Nadal says his right knee feels 'good, good; not bad' after practice
Rafael Nadal's bothersome right knee held up fine during a 40-minute practice at the All England Club on Sunday.
WIMBLEDON, United Kingdom - Rafael Nadal's bothersome right knee held up fine during a 40-minute practice at the All England Club on Sunday.
Walking briskly while carrying his racket bag after his light workout, Nadal told The Associated Press that his knee felt "good, good; not bad."
Toni Nadal, Rafael's uncle and coach, was more expansive, saying, "The knee is so much better" than it was Saturday, when the 2008 Wimbledon champion received treatment from a trainer during changeovers while coming back to beat No. 33-seeded Philipp Petzschner of Germany 6-4, 4-6, 6-7 (5), 6-2, 6-3 in the third round.
That was Nadal's second consecutive five-set victory, the first time he's ever had two matches go the distance this early at a major tournament.
The Spaniard went out to hit early Sunday afternoon during a star-studded training session. Roger Federer was perhaps six metres away on the court to Nadal's right, and Andy Roddick was to Nadal's left, while Novak Djokovic and Robin Soderling played a tiebreaker for fun nearby.
After Sunday's day off, Wimbledon resumes Monday with all 16 men's and women's fourth-round matches, and the No. 2-seeded Nadal faces 66th-ranked Paul-Henri Mathieu of France.
"I hope and think he can play with no problem," Toni Nadal said. "We are nervous about the opponent, but not the knee, at the moment."
His nephew's knees have been a long-standing issue.
Rafael Nadal skipped the grass-court Grand Slam tournament last year because of tendinitis in both knees, becoming only the fifth player in the history of an event first contested in 1877 to not defend his championship because of an injury.
He stopped playing during his Australian Open quarter-final against Andy Murray in January because of trouble with the right knee.
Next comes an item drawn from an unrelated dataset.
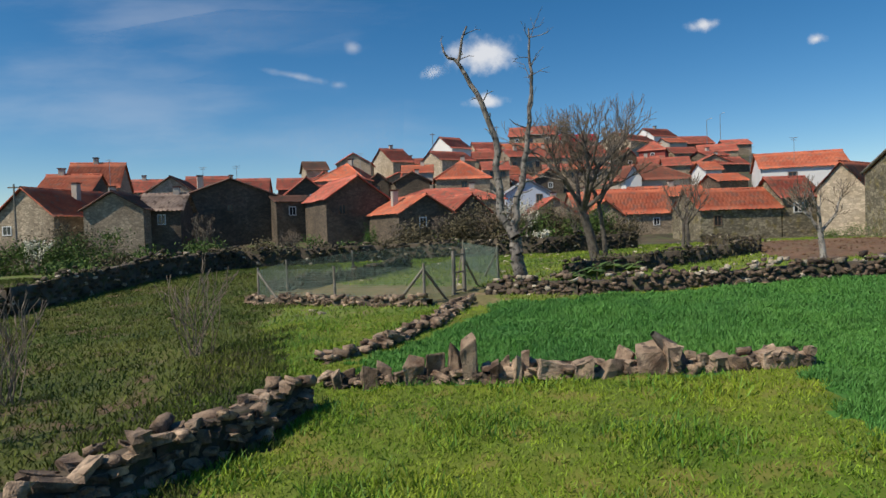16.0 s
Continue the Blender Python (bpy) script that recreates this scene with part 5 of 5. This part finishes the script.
# kale: stalks with leaf heads
for x, y, h in ((14.6, 21.8, 1.6), (15.3, 22.4, 1.9), (14.0, 22.2, 1.1), (13.2, 20.2, 0.6), (15.8, 21.2, 1.2), (-9.2, 27.2, 0.45), (-6.8, 26.9, 0.55), (-3.8, 26.7, 0.45), (-12.5, 28.0, 0.45), (-22.8, 30.3, 0.5), (-22.1, 30.7, 0.6), (-21.4, 30.4, 0.5), (-23.5, 30.1, 0.4), (-1.5, 27.2, 0.5)):
    th = empty("kale_plant", pose(x, y, gz(x, y)), "tall stalked kale plant in a garden" if h > 0.6 else "small kale plant behind a field wall", "plant", "garden kale")
    part("stalk", tubes([((0, 0, -0.1), (0.05, 0, h), 0.04, 0.03)], 6), "dry_stem", th)
    for k in range(14):
        a, d = k * 2.4, 0.28 + 0.02 * (k % 5)
        el = 0.7 - 0.1 * (k % 7)
        V = []
        for s, wd in ((0.0, 0.02), (0.4, 0.12), (0.8, 0.14), (1.0, 0.04)):
            px, pz = d * 1.5 * s * math.cos(el), h - 0.05 * (k % 4) + d * 1.5 * s * math.sin(el) - 0.25 * s * s
            for e in (-1, 1):
                V.append((px * math.cos(a) - e * wd * math.sin(a), px * math.sin(a) + e * wd * math.cos(a), pz))
        part("leaf", (V, [(0, 2, 3, 1), (2, 4, 5, 3), (4, 6, 7, 5)]), "shrub_leaf", th)

part("creeper", leaves(ivp, 0.065, 9), "creeper_stem", barn, "brown leafless creeper on the stone wall")["kind"] = "stuff"

for k in range(9):
    x, y = -50 + 3.4 * k + rb.uniform(-1, 1), rb.uniform(52, 57)
    shrub("garden_bush", x, y, rb.uniform(1.0, 1.7), rb.uniform(0.7, 1.2), 700 + k, "shrub_leaf" if k % 2 else "bramble", "dark low bush in a village garden", 1500, 0.09)

# ---- grass ----


def blades(name, xs, ys, h, width, key, label, seed=0, lean=0.35, sink=0.03):
    rs_ = np.random.RandomState(seed)
    n = len(xs)
    z = ground_z(xs, ys) + rough(xs, ys, 0.035) - sink
    a = rs_.uniform(0, 6.283, n)
    hh = h * rs_.uniform(0.55, 1.25, n)
    wx, wy = np.cos(a) * width, np.sin(a) * width
    dx, dy = rs_.normal(0.08, lean, n) * hh, rs_.normal(0, lean, n) * hh
    b0 = np.stack([xs - wx, ys - wy, z], -1)
    b1 = np.stack([xs + wx, ys + wy, z], -1)
    t1 = np.stack([xs + dx + wx * 0.3, ys + dy + wy * 0.3, z + hh], -1)
    t0 = np.stack([xs + dx - wx * 0.3, ys + dy - wy * 0.3, z + hh], -1)
    v = np.stack([b0, b1, t1, t0], 1).reshape(-1, 3)
    ob = part(name, (v, np.arange(n * 4).reshape(n, 4)), key)
    return tagged(ob, label, "grass", kind="stuff")


def scatter(n, x0, x1, y0, y1, seed):
    rs_ = np.random.RandomState(seed)
    return rs_.uniform(x0, x1, n), rs_.uniform(y0, y1, n), rs_


def way_dist(x, y):
    return (y + 0.284 * x) / 1.0395


xs, ys, q = scatter(1450000, -31, 1.0, 5, 28, 71)
keep = wheat_zone(xs, ys) & (q.rand(len(xs)) < np.clip(1.25 - way_dist(xs, ys) * 0.045, 0.3, 1))
xs, ys = xs[keep], ys[keep]
clump = 0.9 + 0.12 * np.sin(xs * 0.7 + np.sin(ys * 0.5)) + 0.22 * np.sin(xs * 1.9 + 1.3 * np.sin(ys * 1.1)) * np.sin(ys * 2.3 + np.sin(xs * 0.8)) + 0.45 * np.clip(np.sin(xs * 3.1 + 2 * np.sin(ys * 1.7)) * np.sin(ys * 3.7 + 2 * np.sin(xs * 1.3)) - 0.6, 0, 1)
wheat = blades("wheat", xs, ys, 0.115 * clump, 0.0045 + 0.0007 * way_dist(xs, ys), "wheat", "dense young green wheat", 72, 0.42)
xs, ys, q = scatter(230000, -8, 6, 4, 30, 73)
zz = zone(xs, ys)
tuft = np.sin(xs * 2.1 + 0.7 * ys) * np.sin(ys * 1.7 - 0.5 * xs) + 0.5 * np.sin(xs * 5.3) * np.sin(ys * 4.7)
keep = (zz == 1) & (q.rand(len(xs)) < 0.4 + 0.5 * np.clip(tuft + 0.5, 0, 1))
blades("lane_grass", xs[keep], ys[keep], 0.07 + 0.13 * np.clip(tuft[keep], 0, 1), 0.009, "grass_blade", "tufted green lane grass", 74, 0.45)
keep = ((zz == 1) & (q.rand(len(xs)) < 0.012)) | ((zz == 5) & (q.rand(len(xs)) < 0.4))
blades("bank_grass", xs[keep], ys[keep], 0.14 + 0.10 * np.clip(tuft[keep], 0, 1), 0.010, "dry_grass", "dry straw-coloured bank grass", 75, 0.6)
keep = (zz == 5) & (q.rand(len(xs)) < 0.35)
blades("bank_green", xs[keep], ys[keep], np.full(keep.sum(), 0.15), 0.009, "grass_blade", "green grass on the bank", 76, 0.5)
foot = xs - crest(ys)
keep = (zz == 1) & (foot > -1.5) & (foot < 0.2) & (tuft > -0.3) & (q.rand(len(xs)) < 0.75)
blades("bank_foot_grass", xs[keep], ys[keep], 0.16 + 0.10 * np.clip(tuft[keep], 0, 1), 0.008, "wheat", "lush blue-green grass at the foot of the bank", 94, 0.45)
xs, ys, q = scatter(460000, -44, -20, 8, 31, 77)
zz = zone(xs, ys)
near = np.clip(1.3 - way_dist(xs, ys) * 0.05, 0.3, 1)
tuft = np.sin(xs * 1.7 + 0.7 * ys) * np.sin(ys * 1.9 - 0.5 * xs)
keep = ((zz == 2) | ((zz == 10) & (q.rand(len(xs)) < 0.2))) & (q.rand(len(xs)) < near)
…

And Nadal acknowledged Saturday he's been dealing with knee issues this spring, including during a loss to American Andy Roddick at Key Biscayne, Fla., in early April.
"I don't like to say (anything) in that moment," Nadal explained, "because when you lose, (it) always looks like an excuse."
Nadal said he received treatment on his left knee after winning the title on clay at Monte Carlo later in April, but said he did not have time to have the same procedure done on his right knee. He wound up going 22-0 and collecting four titles during the European clay-court circuit, including his fifth French Open and seventh Grand Slam championship overall.
Angel Ruiz Cotorro, a doctor with the Spanish tennis federation who works with Nadal, said Sunday they'll do the new treatment on the right knee after Wimbledon "to improve the regeneration of the tendon."
After watching Nadal practise Sunday, the doctor said the right knee is "better, but we will see tomorrow, in the morning."